Handle the BIG peaks

Now if the duty cycle is telling us where we need to maximise our sensitivity, we also have another factor to consider. Whilst the duty cycle tells us the continuous average power at a certain frequency, it does not tell us the peak power. The peak power handling of a loudspeaker is limited by the thermal power handling and the excursion limited power handling. The peak thermal power handling of our speakers is absolutely huge - the big voice coils take a comparatively long time to heat up because of both their thermal mass and the fast rate at which they can dissipate heat, so it's in the many thousands of watts and thus a non-issue. So the excursion limited power handling becomes the key.

We have to MOVE AIR!

The excursion limited power handling quadruples when you double the excursion limits of the driver - and our 12"s have three times the excursion of typical 12"s and twice the excursion of good 12"s - so somewhere between four and nine times the power handling. To make use of this very high excursion limited power handling (or volume displacement) you also need suitably imposing ports with plenty of radiating area (they're basically like virtual subwoofers where the diaphragm is a plug of air rather than a paper membrane) and smooth flow geometry.
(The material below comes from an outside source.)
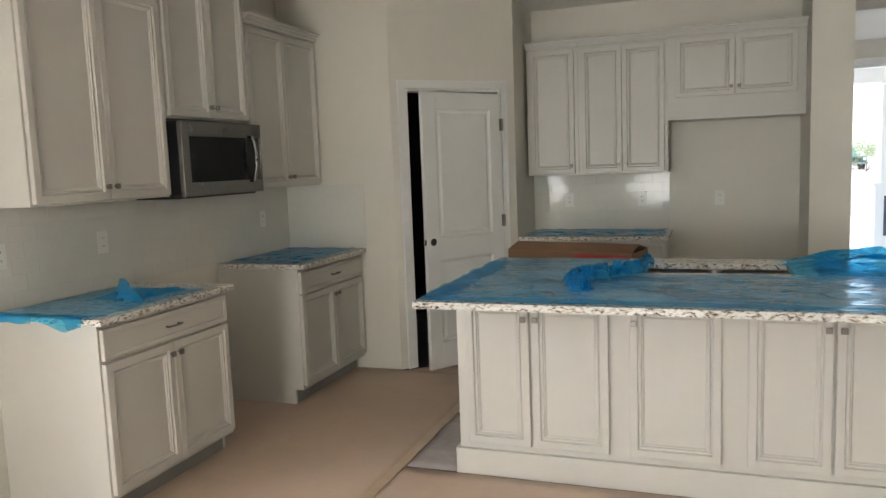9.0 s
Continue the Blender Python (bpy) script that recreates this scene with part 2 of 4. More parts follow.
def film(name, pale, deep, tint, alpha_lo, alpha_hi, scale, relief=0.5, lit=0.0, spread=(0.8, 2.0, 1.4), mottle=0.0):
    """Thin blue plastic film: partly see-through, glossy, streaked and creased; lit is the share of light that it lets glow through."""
    m = bpy.data.materials.new(name)
    m.use_nodes = True
    nt = m.node_tree
    link = nt.links.new

    def node(kind, **values):
        n = nt.nodes.new("ShaderNode" + kind)
        for k, v in values.items():
            n.inputs[k.replace("_", " ")].default_value = v
        return n

    def ramp(source, lo, hi, a, b):
        r = nt.nodes.new("ShaderNodeMapRange")
        for k, v in enumerate((lo, hi, a, b)):
            r.inputs[k + 1].default_value = v
        link(source, r.inputs[0])
        return r.outputs[0]

    def math_op(op, p, q):
        n = nt.nodes.new("ShaderNodeMath")
        n.operation = op
        for k, v in enumerate((p, q)):
            if isinstance(v, float):
                n.inputs[k].default_value = v
            else:
                link(v, n.inputs[k])
        return n.outputs[0]

    b = nt.nodes["Principled BSDF"]
    b.inputs["Roughness"].default_value = 0.09
    geo = nt.nodes.new("ShaderNodeNewGeometry")
    wide = node("Mapping", Scale=spread, Rotation=(0, 0, 0.06))
    link(geo.outputs["Position"], wide.inputs[0])
    clouds = node("TexNoise", Scale=scale, Detail=7.0, Roughness=0.6)
    link(wide.outputs[0], clouds.inputs["Vector"])
    thin = node("Mapping", Scale=(0.9, 9.0, 3.0), Rotation=(0, 0, -0.05))
    link(geo.outputs["Position"], thin.inputs[0])
    streaks = node("TexNoise", Scale=3.4, Detail=5.0, Roughness=0.65)
    link(thin.outputs[0], streaks.inputs["Vector"])
    tone = math_op("ADD", math_op("MULTIPLY", clouds.outputs[0], 0.92), math_op("MULTIPLY", streaks.outputs[0], 0.08))
    mix = nt.nodes.new("ShaderNodeMix"); mix.data_type = "RGBA"
    mix.inputs[6].default_value, mix.inputs[7].default_value = (*pale, 1), (*deep, 1)
    link(ramp(tone, 0.40, 0.60, 0.0, 1.0), mix.inputs[0])
    link(mix.outputs[2], b.inputs["Base Color"])
    if mottle:
        spots = node("TexNoise", Scale=17.0, Detail=5.0, Roughness=0.6)
        link(geo.outputs["Position"], spots.inputs["Vector"])
        dark = nt.nodes.new("ShaderNodeMix"); dark.data_type = "RGBA"
        dark.inputs[7].default_value = (deep[0] * 0.6, deep[1] * 0.5, deep[2] * 0.5, 1)
        link(mix.outputs[2], dark.inputs[6])
        link(ramp(spots.outputs[0], 0.52, 0.72, 0.0, mottle), dark.inputs[0])
        link(dark.outputs[2], b.inputs["Base Color"])
    body = b.outputs[0]
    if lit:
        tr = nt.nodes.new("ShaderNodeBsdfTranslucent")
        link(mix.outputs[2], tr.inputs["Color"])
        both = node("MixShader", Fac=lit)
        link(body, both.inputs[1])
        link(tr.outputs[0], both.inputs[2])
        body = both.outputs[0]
    clear = nt.nodes.new("ShaderNodeBsdfTransparent")
    clear.inputs["Color"].default_value = (*tint, 1)
    blend = nt.nodes.new("ShaderNodeMixShader")
    link(ramp(tone, 0.36, 0.62, alpha_lo, alpha_hi), blend.inputs[0])
    link(clear.outputs[0], blend.inputs[1])
    link(body, blend.inputs[2])
    link(blend.outputs[0], nt.nodes["Material Output"].inputs["Surface"])
    creases = None
    for stretch, turn, size, width, at in (((1.1, 3.4, 2.6), 0.12, 3.2, 0.050, 0.0), ((1.0, 3.6, 2.0), 0.60, 3.0, 0.045, 7.0)):
        wm = node("Mapping", Scale=stretch, Rotation=(0, 0, turn))
        link(geo.outputs["Position"], wm.inputs[0])
        wn = node("TexNoise", Scale=size, Detail=1.0)
        link(wm.outputs[0], wn.inputs["Vector"])
        line = ramp(math_op("ABSOLUTE", math_op("SUBTRACT", wn.outputs[0], 0.5), 0.0), 0.0, width, 1.0, 0.0)
        there = node("Mapping", Location=(at, at, 0))
        link(geo.outputs["Position"], there.inputs[0])
        patch = node("TexNoise", Scale=4.0, Detail=1.0)
        link(there.outputs[0], patch.inputs["Vector"])
        line = math_op("MULTIPLY", line, ramp(patch.outputs[0], 0.47, 0.60, 0.0, 1.0))
        creases = line if creases is None else math_op("MAXIMUM", creases, line)
    bp = node("Bump", Strength=relief, Distance=0.0025)
    link(creases, bp.inputs["Height"])
    link(bp.outputs[0], b.inputs["Normal"])
    return m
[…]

And finally - crest factor.

So the final part of the puzzle is the crest factor - this is the peak to average ratio. Our duty cycle is giving us the average continuous power distribution across the frequency bandwidth and then the crest factor is stacked on top of that showing the transient peaks. And what stands out like a sore thumb is that the average power in the deep lows is not very high at all but the crest factor is particularly high down there so the peak power is high. What does this mean? We don't need high sensitivity at deep low frequencies because the continuous power will not be high enough to cause significant voice coil heating but we do need high peak power handling (which is excursion limited at low frequencies) to ensure those big low frequency transients can can slam out with attitude. And that's exactly what the new Big Series cabs have.